>>>>>

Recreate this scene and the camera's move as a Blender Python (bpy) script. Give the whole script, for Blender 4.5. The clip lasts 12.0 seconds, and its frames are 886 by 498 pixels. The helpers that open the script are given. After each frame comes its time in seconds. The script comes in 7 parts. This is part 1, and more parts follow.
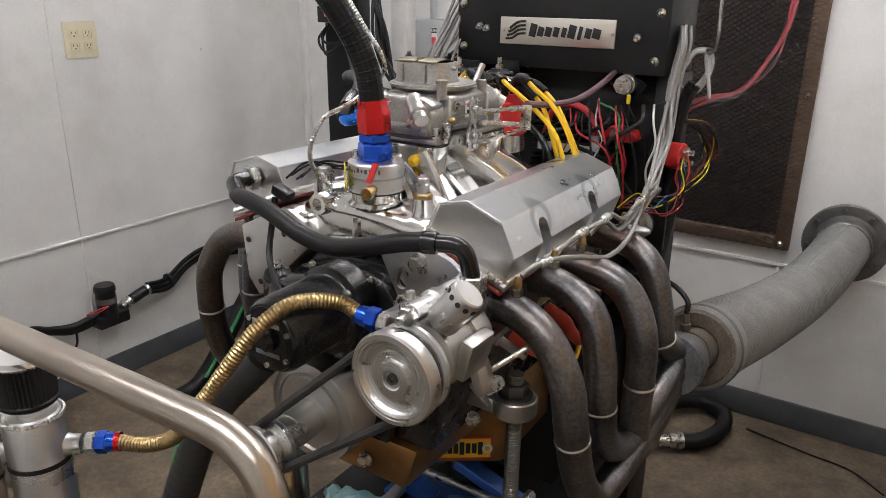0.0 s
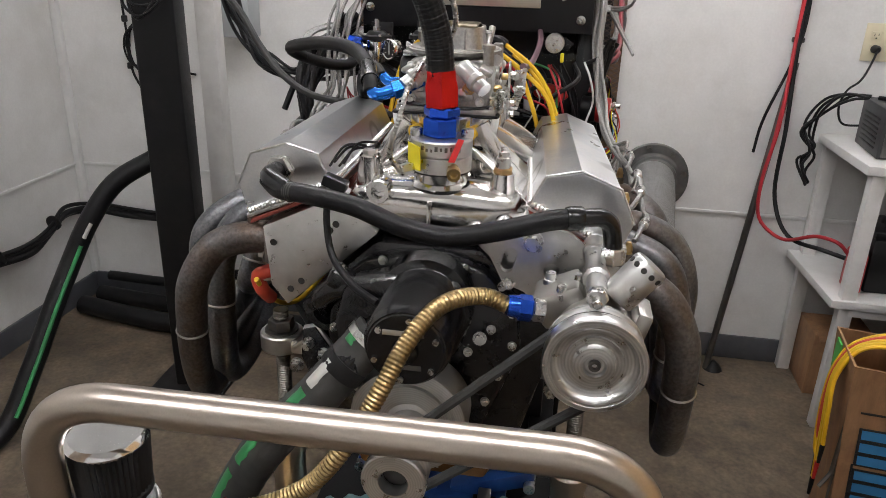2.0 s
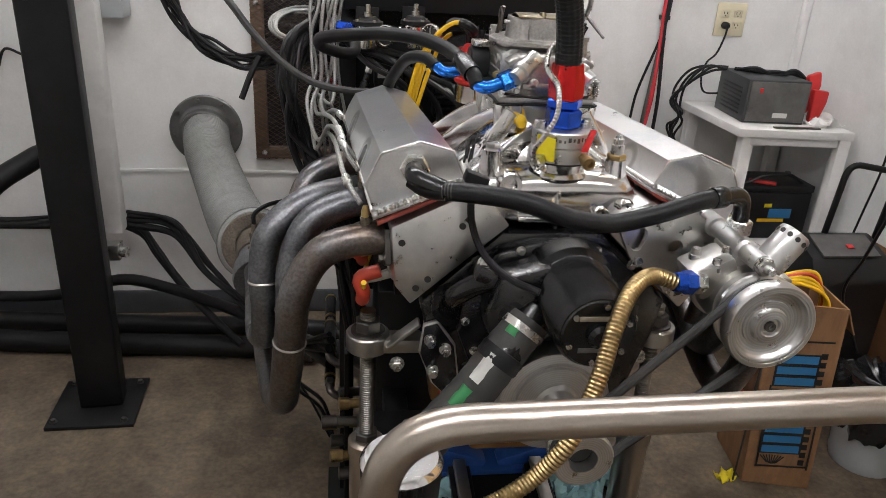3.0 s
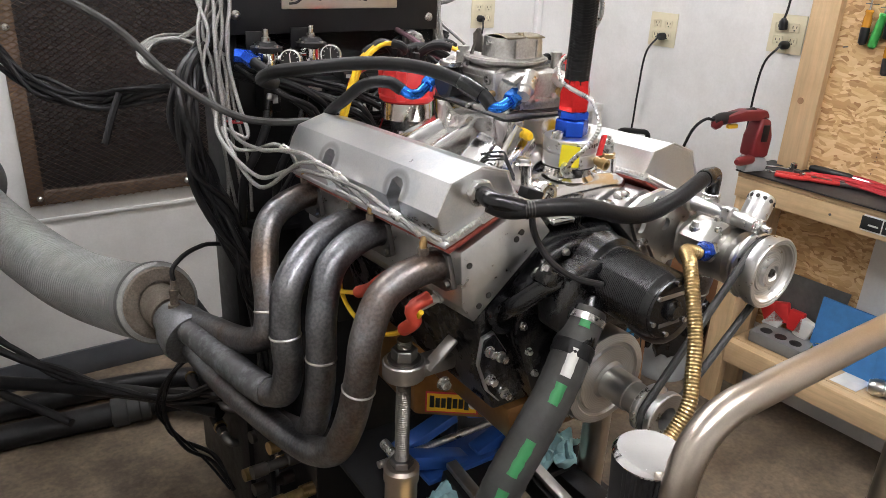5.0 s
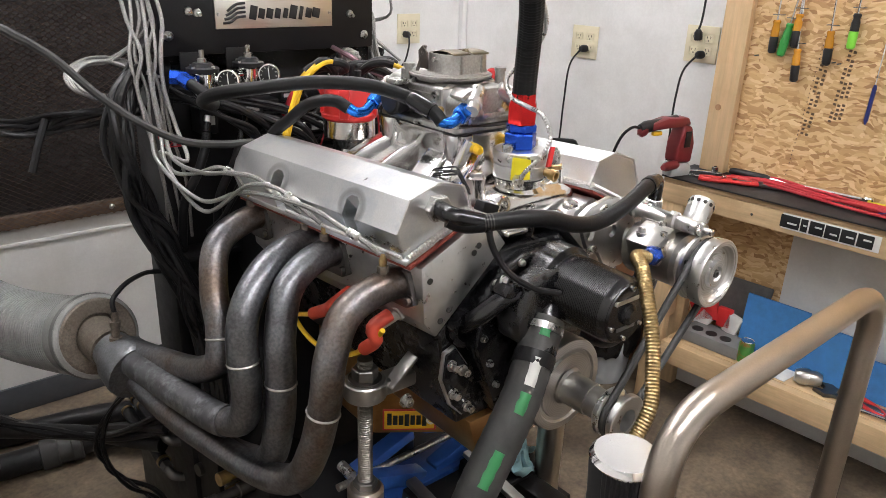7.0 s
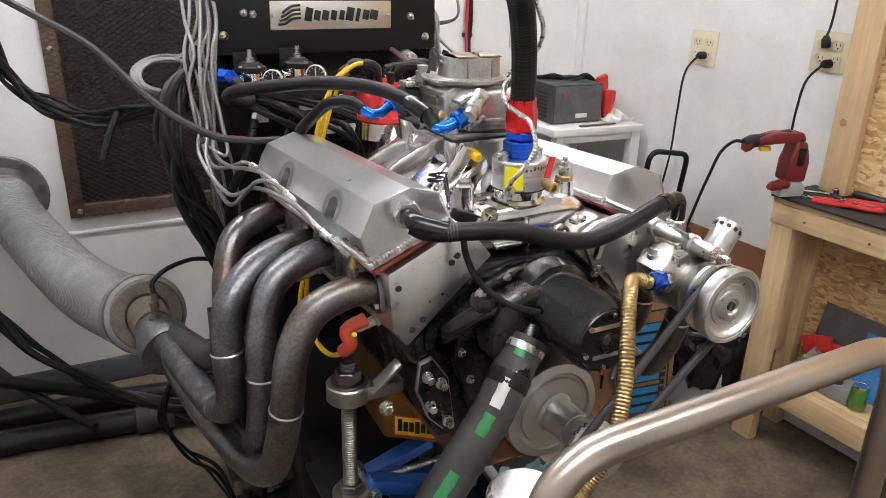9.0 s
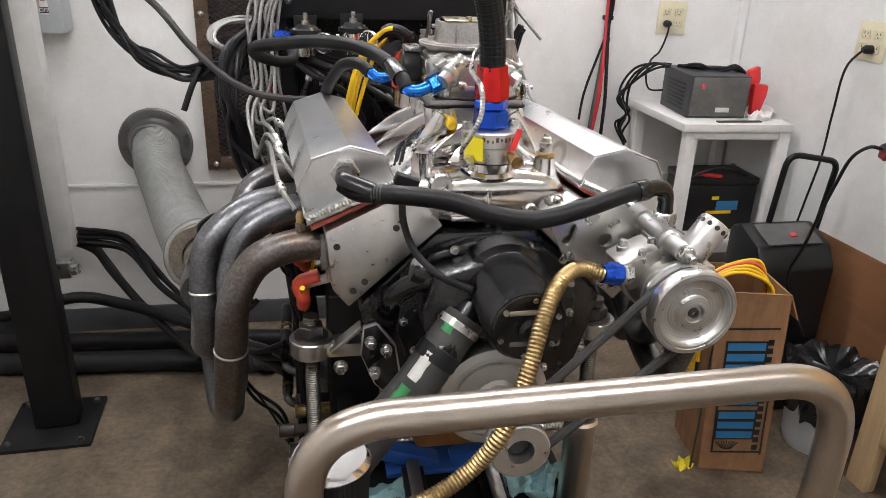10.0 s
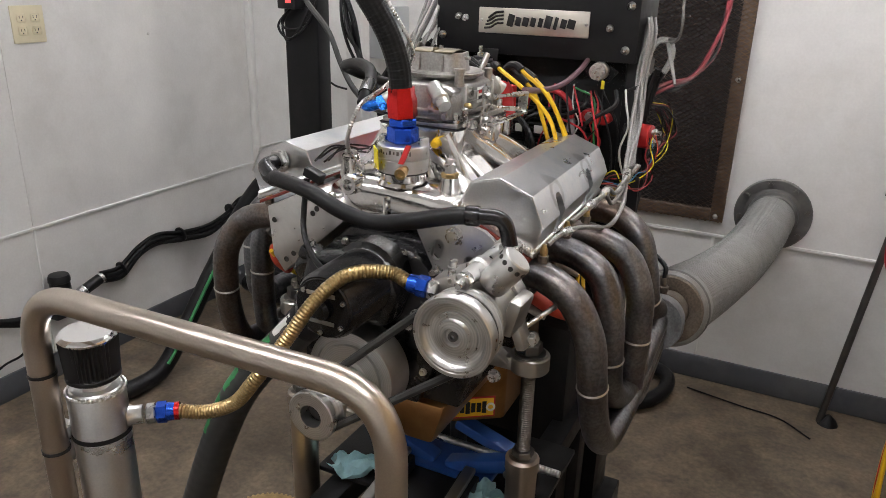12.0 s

<<<<<

**Set exercise**
Repeat the listing in full and exactly. Leave any pictures out.

**Expected answer**
Recreate this scene and the camera's move as a Blender Python (bpy) script. Give the whole script, for Blender 4.5. The clip lasts 12.0 seconds, and its frames are 886 by 498 pixels. The helpers that open the script are given. After each frame comes its time in seconds. The script comes in 7 parts. This is part 1, and more parts follow.
0.0 s
2.0 s
3.0 s
5.0 s
7.0 s
9.0 s
10.0 s
12.0 s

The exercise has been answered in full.